4)I've discovered new interests- both personally and professionally:
Getting my open water diver certification was one of the highlights of this trip. As a landscape architect I felt it was really important to see for myself the benthic landscape that terrestrial landuse affects. The excitement of swimming with a school of bright blue fish or seeing a green sea turtle in the surf if a feeling I want my children and grandchildren to experience, and the realization that I can contribute to the protection of reef ecosystems is empowering.
I also did not realize when I agreed to come here that David Goldstein (the Park Interpreter) studied a topic that was so closely related to my own interests. As an anthropologist he has studied indigenous agriculture and the way that people have grow food and sustained themselves for centuries.
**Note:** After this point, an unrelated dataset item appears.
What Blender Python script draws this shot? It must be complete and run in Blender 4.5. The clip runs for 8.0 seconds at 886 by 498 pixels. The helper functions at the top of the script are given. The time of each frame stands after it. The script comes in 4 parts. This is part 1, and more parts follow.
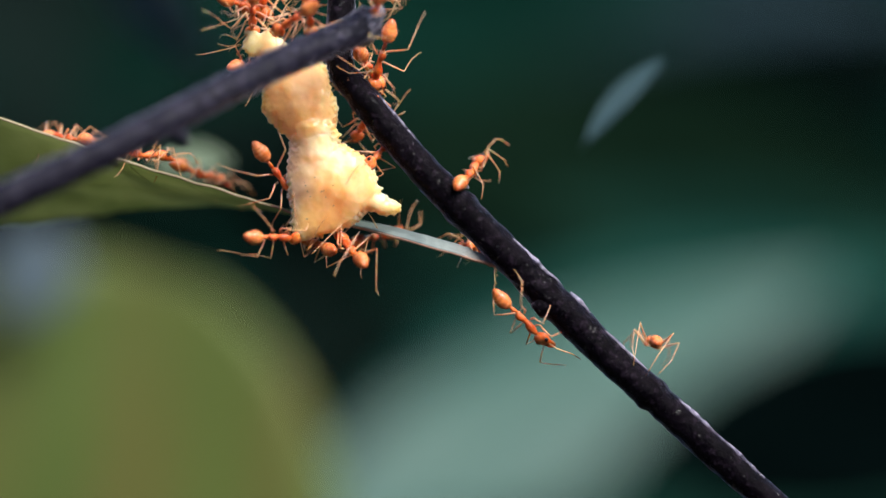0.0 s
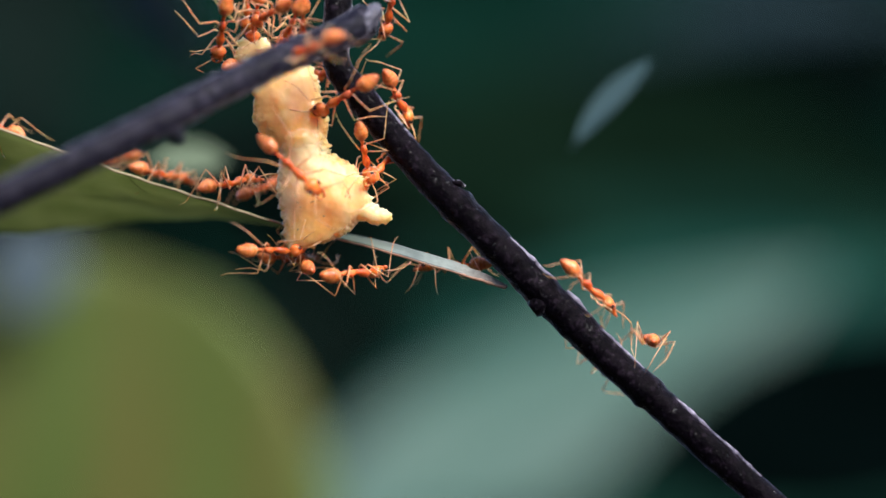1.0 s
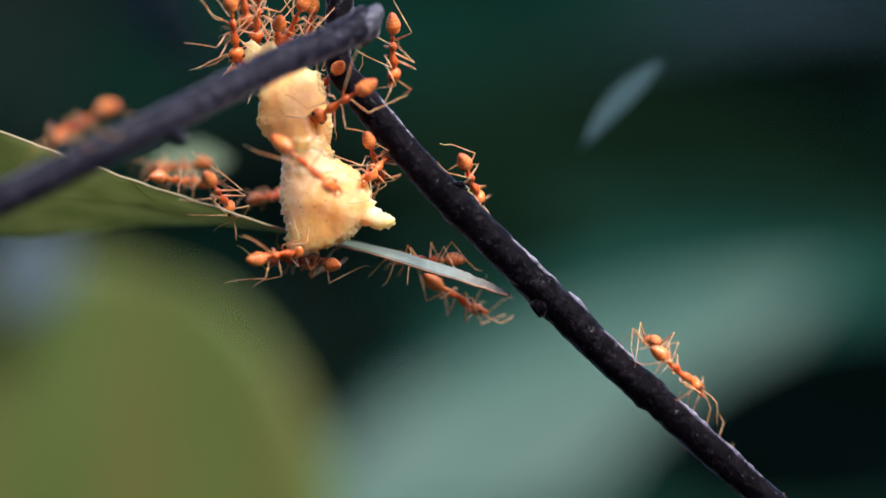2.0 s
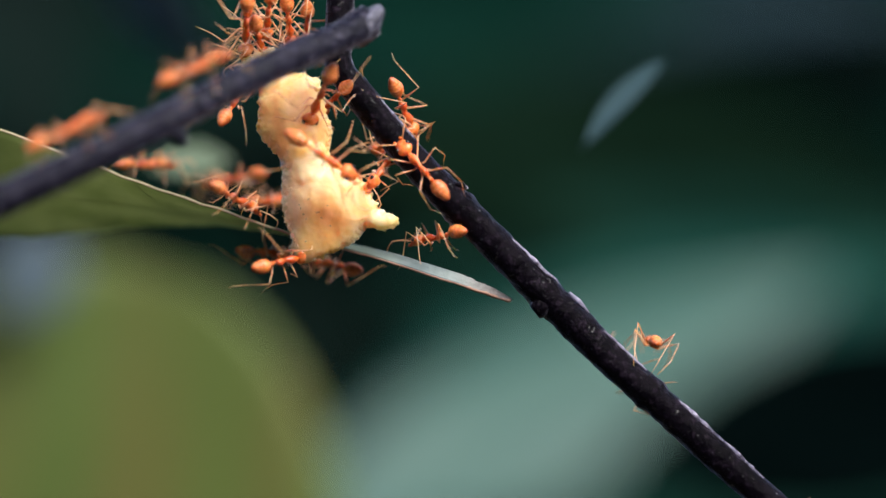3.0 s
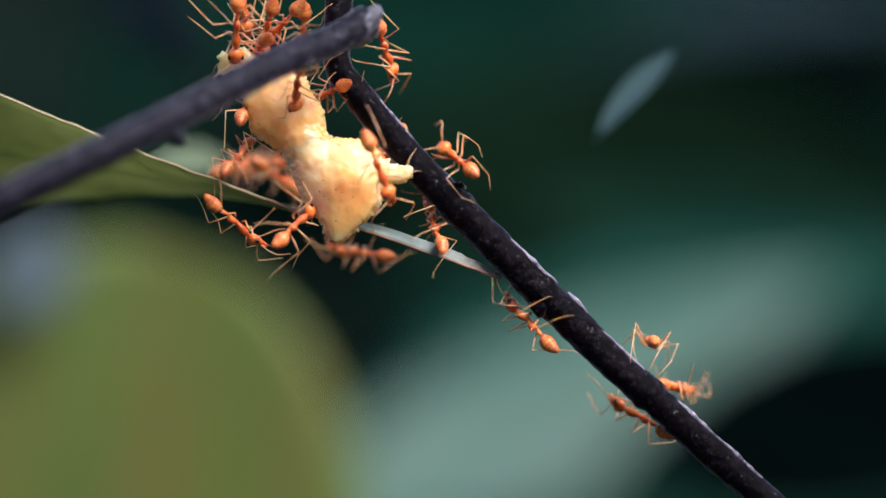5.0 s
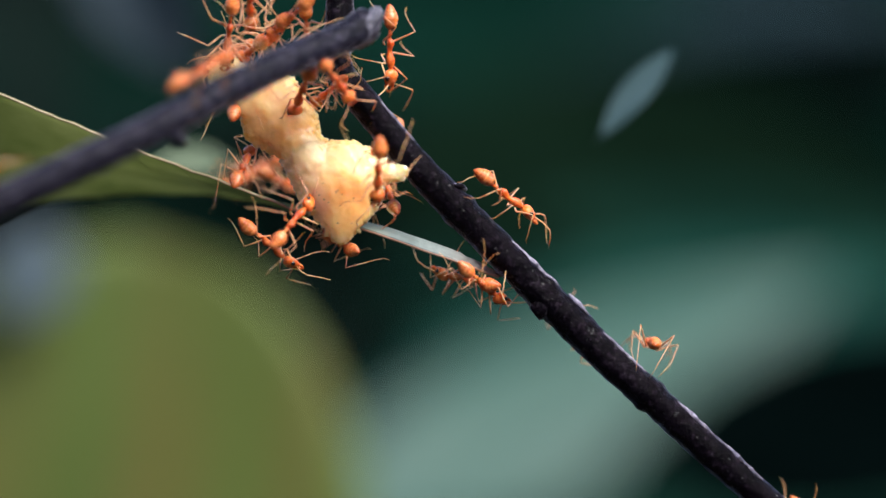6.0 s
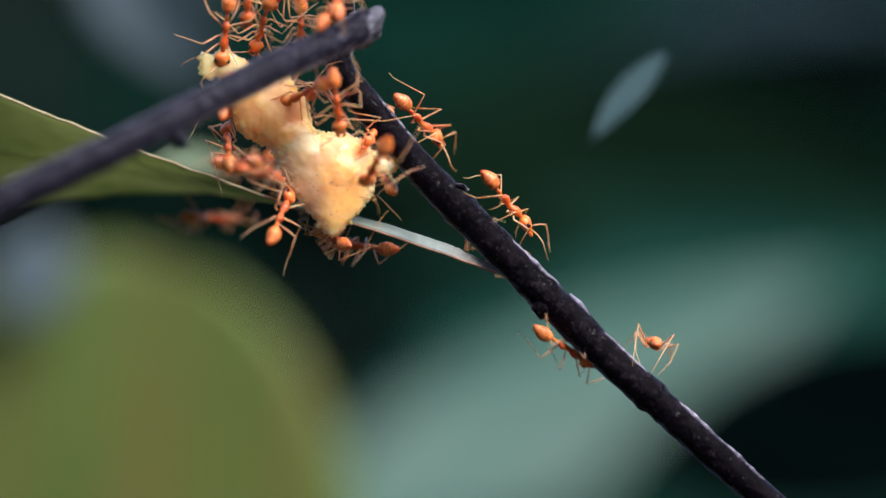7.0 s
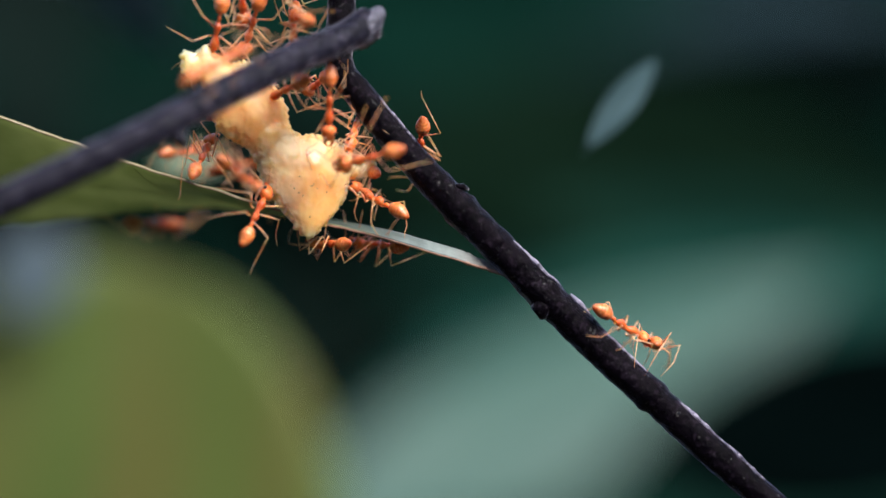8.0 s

Our conversations in the car on the way to and from work have been inspiring and stimulating and has given me fresh ideas for my application to the Fulbright.
I rented a car for my last few days on island, and had the chance to drive around to all the places that I had wanted to visit but didn't have access to beforehand. Yesterday morning, with just a few hours before I had to board a plane, I drove my little rental car into the rainforest to visit Nate Olive and the Sustainable Farm Institute. I had forgotten how off roads it was, and with all the rain the drive was slick with mud- I prayed the whole time that I wouldn't end up over the edge and tumbling down the mountain. I'd been reluctant to admit to myself that I was really leaving St. Croix because I hoped that I'd be back, but I didn't know when, or in what capacity. In the short time I spent at the farm I realized something: I will most definitely be back in St. Croix- we have unfinished business. The past five weeks have really given me clarity on the direction I'd like to take Landscape Architecture, and the ideas and practices of the farm are so wrapped up in all that I've been exploring that I just know I'll be back before too long.
So for now St. Croix this departure isn't a goodbye- it's a see ya later!!!